Hot off the press. In time for 2013! Forget Pearson and those other high-rolling corporations. I have designed the perfect teacher evaluation system! It’s available now. And for those states who have received Race to the Top monies I am happy to say that we can do business together. I’ll only need a few million to come and “personally train” all your otherwise ill-equipped doofus teachers. We all need to be ACCOUNTABLE after all … don’t we????
I will stream line everything. You and your teachers won’t have to lift a finger. Just cut me a check and I’ll take care of that messy public education system for you. Buy now, and we’ll throw in four free “fire your teachers for you” bonus packages so you won’t have to deal with that icky business.
But first, you must KNOW who the BAD teachers are! Right??? Well, here it is!
Of course you want a sample at least, before you buy. I understand. So here’s a sample of brand new, highly- complicated-too-hard- for-you- to- do- yourself NEW TEACHER EVALUATION SYSTEM.
CHECK ALL THAT APPLY TO YOU
You Might be a Bad Teacher If:
___ You avoid, at all costs, teaching “those kids” (“those” being defined by your racial prejudice or bias of choice).

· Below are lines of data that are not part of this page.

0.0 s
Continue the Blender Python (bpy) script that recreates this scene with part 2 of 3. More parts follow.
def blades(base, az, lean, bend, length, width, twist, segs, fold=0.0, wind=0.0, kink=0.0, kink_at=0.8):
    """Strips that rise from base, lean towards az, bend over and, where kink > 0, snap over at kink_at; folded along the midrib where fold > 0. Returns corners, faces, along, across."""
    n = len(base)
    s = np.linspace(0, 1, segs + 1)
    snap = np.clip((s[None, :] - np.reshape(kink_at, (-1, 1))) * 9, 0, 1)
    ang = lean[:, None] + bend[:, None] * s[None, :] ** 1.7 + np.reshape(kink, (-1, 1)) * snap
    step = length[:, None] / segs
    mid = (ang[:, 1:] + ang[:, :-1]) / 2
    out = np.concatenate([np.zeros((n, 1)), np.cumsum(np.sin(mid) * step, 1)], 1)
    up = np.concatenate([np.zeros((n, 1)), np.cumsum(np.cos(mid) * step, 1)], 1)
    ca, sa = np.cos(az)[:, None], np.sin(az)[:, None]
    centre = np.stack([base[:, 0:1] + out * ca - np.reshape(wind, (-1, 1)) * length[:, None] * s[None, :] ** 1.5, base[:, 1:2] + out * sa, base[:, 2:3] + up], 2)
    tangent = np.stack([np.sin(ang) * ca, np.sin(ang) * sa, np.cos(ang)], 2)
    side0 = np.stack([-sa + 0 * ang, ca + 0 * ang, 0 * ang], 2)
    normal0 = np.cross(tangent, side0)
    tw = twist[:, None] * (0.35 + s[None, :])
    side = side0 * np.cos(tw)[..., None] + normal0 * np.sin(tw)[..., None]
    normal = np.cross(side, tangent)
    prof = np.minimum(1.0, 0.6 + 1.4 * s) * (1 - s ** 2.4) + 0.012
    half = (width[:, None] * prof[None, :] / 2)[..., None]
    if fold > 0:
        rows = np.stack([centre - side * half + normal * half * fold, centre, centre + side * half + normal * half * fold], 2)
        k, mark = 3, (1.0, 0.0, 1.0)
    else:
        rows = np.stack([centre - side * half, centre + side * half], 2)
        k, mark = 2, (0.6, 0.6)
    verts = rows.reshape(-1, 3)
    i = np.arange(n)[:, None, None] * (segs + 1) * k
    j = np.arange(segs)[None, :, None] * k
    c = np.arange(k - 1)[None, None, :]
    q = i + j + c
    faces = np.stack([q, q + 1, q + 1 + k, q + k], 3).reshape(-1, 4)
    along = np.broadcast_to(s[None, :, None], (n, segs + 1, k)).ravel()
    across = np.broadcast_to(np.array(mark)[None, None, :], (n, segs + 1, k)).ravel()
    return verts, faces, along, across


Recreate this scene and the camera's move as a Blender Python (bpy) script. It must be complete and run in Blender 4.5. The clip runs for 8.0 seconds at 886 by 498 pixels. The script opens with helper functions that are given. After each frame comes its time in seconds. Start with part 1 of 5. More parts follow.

____ You have no problem when the district increases your class size. What’s the big deal? Just tell the kids to shut the fuck up and hand out more work sheets.
_____ You think standardized testing is an accurate way to assess meaningful learning.
_____ You believe one size does fit all. Facts are facts, right? What’s the big deal? Culture and lived experiences should stay outside of schools.
____ Basal readers, worksheets, and curriculum guides are your best (and only) curricular resources.
_____ Without a daily curriculum guide you would be lost.
______ You always follow directions with blind allegiance.
_____ Parents and students get in the way of your otherwise beautiful lesson plans.
_____ You’ve stuck your head so far in the sand that you’re pooping sandcastles.
______ Your fictional heroes include Delores Umbrage, Martha Stewart (you thought she was real???), Darth Maul, Nurse Ratched, Fagin, Creulla de Vil, and Sauron.
You Might be a Great Teacher If:
______ You are really, really, really, REALLY …. pissed off about what’s happening in education reform.
______ You KNOW what’s really happening in education reform (and repeat item #1 as necessary).
______ You can show anyone precisely how your students are performing and learning in your class without executing a single Pearson designed standardized test.
______ You do not -now, nor have you ever- needed a curriculum guide or rigid set of standards to tell you what or how to teach your students.
______ When your students ask, “Why do we need to know this?” you offer meaningful responses that do not include the words “required,” “tested,” or, “common core.”
______ You know that Basal readers make great fire kindling-while great works of literature do not.
______ You know that all students are imaginative, interesting, valuable and capable human beings given the right learning opportunities.
______Your fictional heroes include McGuiver (hey, that guy could build an aircraft out of some toothpaste, a paper clip and ball of yarn), Miss Frizzle, Catness, Shark Boy and Lava Girl, Blade, Atticus Finch and Django (points for hotness here).
And most important: _____ You don’t need some corporate-designed billion dollar Oiji board of a test-driven evaluation system to fucking tell you if you’re a good or a bad teacher. But if you are a bad teacher, do us all a favor and just quit! The money aint’ that good anyway. And if you’re a great teacher- HANG IN THERE! WE NEED YOU!